Exercise description:
In the entries below, find the line containing "setattr(scene.view_settings, path, value)" and the line containing "scene.view_settings.keyframe_insert(path, frame=frame(t))". Copy those two lines and everything between them exactly, and only that.

Supplied entries:
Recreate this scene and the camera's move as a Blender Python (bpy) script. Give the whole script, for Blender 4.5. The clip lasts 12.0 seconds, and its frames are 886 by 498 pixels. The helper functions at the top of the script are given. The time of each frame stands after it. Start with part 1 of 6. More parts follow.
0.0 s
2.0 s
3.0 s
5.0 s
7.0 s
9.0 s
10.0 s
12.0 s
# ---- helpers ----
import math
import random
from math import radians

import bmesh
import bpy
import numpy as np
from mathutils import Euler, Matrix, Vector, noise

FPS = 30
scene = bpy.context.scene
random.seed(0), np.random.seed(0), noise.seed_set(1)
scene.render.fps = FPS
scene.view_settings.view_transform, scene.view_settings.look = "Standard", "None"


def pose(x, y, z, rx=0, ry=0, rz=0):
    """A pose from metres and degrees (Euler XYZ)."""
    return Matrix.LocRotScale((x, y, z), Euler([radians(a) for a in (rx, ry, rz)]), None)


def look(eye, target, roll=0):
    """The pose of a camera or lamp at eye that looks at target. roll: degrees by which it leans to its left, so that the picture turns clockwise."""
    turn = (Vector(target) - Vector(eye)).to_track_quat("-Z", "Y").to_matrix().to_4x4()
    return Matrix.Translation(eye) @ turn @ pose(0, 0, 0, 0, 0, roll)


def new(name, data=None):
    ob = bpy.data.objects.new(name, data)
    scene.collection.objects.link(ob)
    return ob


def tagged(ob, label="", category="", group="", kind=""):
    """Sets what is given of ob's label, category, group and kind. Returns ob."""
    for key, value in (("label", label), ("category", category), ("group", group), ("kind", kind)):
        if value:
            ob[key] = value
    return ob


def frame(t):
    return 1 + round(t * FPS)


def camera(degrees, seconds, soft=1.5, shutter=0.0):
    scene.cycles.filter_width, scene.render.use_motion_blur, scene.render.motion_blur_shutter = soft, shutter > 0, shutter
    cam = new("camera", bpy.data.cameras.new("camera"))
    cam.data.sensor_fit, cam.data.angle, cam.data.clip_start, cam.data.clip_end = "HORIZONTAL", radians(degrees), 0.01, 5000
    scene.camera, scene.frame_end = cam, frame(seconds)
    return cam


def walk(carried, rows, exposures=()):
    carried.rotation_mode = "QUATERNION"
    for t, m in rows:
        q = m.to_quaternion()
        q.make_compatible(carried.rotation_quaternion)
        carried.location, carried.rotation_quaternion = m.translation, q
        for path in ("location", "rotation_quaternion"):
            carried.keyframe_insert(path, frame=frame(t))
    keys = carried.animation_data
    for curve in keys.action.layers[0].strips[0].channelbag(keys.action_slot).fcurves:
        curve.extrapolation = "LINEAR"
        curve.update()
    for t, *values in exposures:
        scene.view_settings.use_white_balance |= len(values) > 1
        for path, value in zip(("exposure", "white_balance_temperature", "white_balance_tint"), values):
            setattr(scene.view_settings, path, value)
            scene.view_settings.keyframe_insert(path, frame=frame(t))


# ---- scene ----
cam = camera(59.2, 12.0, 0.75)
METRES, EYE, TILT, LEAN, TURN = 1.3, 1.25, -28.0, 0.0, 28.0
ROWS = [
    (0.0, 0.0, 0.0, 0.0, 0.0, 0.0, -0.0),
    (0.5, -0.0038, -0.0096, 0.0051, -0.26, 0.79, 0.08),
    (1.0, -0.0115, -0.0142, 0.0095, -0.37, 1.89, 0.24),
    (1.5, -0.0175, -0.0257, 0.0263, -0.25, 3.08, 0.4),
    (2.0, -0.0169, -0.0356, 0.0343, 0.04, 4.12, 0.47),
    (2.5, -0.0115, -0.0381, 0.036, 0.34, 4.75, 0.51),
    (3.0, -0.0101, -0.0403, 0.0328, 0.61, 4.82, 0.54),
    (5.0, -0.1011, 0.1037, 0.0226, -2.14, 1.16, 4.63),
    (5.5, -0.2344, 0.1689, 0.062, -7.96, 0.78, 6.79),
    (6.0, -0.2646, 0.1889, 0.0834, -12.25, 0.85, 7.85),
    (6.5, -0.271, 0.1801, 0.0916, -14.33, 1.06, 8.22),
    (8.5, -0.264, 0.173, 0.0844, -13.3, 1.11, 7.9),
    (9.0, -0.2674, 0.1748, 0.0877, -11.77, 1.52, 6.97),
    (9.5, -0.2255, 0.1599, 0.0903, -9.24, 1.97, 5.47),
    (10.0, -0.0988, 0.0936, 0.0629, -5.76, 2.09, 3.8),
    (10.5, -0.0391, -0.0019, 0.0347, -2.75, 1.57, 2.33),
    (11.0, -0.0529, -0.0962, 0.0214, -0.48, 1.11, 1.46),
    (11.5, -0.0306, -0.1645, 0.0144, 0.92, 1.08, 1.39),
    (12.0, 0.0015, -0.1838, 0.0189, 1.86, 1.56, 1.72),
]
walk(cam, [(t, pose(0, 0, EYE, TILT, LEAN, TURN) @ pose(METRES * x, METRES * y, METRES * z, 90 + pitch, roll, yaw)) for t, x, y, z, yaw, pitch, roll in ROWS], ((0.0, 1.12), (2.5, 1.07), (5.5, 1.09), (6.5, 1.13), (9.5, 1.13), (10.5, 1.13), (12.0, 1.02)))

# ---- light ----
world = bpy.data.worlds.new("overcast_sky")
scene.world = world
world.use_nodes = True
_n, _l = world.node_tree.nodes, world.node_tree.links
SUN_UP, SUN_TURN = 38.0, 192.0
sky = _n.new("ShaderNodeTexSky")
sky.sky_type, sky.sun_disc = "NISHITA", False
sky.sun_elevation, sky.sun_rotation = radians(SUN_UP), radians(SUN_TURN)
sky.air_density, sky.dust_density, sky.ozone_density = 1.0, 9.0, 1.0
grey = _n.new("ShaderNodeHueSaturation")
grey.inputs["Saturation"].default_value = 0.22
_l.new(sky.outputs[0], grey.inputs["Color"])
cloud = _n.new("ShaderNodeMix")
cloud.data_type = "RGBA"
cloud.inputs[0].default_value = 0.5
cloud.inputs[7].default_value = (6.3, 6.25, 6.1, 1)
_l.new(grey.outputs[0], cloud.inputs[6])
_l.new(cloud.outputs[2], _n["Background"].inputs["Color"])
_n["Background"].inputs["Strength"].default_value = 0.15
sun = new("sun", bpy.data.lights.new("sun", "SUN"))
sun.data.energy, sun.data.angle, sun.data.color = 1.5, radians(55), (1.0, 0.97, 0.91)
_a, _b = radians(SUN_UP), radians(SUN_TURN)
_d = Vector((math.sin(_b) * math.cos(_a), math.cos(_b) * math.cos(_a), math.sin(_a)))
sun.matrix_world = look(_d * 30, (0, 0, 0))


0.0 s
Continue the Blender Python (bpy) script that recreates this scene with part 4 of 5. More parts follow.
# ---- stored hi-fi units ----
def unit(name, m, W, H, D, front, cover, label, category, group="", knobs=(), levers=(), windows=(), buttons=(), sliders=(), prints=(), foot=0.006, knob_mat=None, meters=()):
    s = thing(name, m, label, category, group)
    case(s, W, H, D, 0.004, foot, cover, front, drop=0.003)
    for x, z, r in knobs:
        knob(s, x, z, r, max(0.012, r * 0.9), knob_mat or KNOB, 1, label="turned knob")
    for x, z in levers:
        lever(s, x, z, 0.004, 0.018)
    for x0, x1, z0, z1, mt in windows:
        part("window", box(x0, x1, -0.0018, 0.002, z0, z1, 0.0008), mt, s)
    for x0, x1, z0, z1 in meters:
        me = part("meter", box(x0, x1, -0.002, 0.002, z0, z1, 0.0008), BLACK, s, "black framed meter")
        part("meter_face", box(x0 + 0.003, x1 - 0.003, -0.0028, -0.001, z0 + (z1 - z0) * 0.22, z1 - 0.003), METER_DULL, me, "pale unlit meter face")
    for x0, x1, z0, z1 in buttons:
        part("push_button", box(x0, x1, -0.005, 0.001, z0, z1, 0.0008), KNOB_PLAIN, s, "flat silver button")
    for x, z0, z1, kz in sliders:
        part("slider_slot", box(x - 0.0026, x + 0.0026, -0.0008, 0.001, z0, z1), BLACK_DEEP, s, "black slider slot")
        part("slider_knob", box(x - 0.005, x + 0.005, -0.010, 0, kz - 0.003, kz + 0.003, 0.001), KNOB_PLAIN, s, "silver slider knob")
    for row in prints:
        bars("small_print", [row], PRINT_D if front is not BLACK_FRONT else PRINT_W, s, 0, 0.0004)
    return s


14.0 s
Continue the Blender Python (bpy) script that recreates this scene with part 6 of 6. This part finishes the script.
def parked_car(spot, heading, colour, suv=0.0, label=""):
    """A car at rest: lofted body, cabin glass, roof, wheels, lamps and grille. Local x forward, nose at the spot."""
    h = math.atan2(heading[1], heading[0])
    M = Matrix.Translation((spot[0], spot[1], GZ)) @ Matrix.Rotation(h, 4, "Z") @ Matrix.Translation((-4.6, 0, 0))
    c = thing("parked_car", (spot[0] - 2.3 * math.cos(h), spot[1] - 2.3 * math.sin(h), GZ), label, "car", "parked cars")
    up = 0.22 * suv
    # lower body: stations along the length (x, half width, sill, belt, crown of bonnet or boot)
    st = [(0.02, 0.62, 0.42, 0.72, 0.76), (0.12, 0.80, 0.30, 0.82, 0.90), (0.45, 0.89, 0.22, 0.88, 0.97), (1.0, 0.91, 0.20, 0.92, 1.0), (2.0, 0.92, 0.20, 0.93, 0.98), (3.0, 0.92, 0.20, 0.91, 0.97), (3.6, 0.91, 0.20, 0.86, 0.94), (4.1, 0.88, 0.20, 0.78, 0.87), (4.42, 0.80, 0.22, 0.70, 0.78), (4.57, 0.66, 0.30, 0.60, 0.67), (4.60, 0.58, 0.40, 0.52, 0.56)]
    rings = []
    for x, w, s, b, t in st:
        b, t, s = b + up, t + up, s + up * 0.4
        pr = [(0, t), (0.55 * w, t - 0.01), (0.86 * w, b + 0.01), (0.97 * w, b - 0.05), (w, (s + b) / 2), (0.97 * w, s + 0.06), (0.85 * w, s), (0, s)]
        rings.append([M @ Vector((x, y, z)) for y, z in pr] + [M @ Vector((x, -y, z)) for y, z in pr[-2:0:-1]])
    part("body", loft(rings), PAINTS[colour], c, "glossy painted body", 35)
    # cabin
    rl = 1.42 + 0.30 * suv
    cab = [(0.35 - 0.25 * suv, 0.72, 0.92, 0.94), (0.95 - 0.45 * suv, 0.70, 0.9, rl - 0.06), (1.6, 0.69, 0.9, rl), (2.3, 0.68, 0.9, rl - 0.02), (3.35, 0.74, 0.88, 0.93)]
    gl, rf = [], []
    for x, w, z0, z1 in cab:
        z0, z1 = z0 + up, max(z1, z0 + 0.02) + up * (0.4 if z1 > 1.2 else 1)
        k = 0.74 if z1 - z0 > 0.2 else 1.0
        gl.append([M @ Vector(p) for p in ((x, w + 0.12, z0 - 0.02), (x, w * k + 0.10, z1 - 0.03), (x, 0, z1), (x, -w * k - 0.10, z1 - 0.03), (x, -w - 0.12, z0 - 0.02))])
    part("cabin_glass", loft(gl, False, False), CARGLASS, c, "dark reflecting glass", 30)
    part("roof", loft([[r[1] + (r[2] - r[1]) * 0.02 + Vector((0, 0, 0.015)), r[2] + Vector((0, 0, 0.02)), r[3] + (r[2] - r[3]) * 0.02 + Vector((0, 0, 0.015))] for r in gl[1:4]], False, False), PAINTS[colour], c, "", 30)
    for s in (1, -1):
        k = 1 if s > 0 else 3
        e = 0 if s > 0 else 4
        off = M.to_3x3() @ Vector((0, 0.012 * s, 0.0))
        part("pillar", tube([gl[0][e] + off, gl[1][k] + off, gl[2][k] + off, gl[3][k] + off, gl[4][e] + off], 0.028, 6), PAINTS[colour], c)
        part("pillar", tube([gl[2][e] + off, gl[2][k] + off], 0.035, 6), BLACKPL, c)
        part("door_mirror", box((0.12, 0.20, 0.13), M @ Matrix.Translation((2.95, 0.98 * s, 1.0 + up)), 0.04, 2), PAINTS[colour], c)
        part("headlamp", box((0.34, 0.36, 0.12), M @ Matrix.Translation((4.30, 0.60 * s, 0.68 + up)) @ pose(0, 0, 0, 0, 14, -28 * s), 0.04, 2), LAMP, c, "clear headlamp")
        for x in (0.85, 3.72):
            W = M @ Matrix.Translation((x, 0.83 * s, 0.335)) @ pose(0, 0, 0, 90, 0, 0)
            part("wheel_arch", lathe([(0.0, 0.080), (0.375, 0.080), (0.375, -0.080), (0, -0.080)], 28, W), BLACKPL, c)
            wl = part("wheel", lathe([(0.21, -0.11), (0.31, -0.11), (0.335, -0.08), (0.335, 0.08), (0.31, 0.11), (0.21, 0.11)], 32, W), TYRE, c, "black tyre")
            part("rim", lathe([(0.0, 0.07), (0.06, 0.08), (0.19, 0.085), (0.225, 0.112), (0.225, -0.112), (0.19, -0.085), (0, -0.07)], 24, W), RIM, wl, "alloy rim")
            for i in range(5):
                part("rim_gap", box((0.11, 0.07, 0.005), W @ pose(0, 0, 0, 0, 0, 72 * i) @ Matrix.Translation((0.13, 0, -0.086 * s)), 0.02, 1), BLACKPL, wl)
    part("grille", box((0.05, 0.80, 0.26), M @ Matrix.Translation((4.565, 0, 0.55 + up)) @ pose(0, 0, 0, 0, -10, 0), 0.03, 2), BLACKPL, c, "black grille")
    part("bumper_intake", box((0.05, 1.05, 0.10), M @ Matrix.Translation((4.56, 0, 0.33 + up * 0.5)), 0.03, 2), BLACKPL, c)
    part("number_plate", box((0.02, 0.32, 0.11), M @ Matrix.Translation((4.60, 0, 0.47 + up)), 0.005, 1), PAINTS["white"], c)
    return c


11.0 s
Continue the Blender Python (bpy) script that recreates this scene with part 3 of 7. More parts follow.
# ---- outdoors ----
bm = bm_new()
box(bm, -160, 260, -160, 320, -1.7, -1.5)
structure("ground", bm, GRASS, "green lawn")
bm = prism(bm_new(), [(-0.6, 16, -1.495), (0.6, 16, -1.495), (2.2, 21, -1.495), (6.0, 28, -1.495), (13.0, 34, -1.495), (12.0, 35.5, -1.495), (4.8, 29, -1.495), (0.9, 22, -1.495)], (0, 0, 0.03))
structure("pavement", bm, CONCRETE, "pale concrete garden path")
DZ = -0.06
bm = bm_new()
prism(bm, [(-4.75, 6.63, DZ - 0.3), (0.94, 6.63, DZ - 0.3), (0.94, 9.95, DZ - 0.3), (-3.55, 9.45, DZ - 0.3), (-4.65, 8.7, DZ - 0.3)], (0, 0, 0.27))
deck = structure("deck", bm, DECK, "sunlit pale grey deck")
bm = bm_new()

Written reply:
            setattr(scene.view_settings, path, value)
            scene.view_settings.keyframe_insert(path, frame=frame(t))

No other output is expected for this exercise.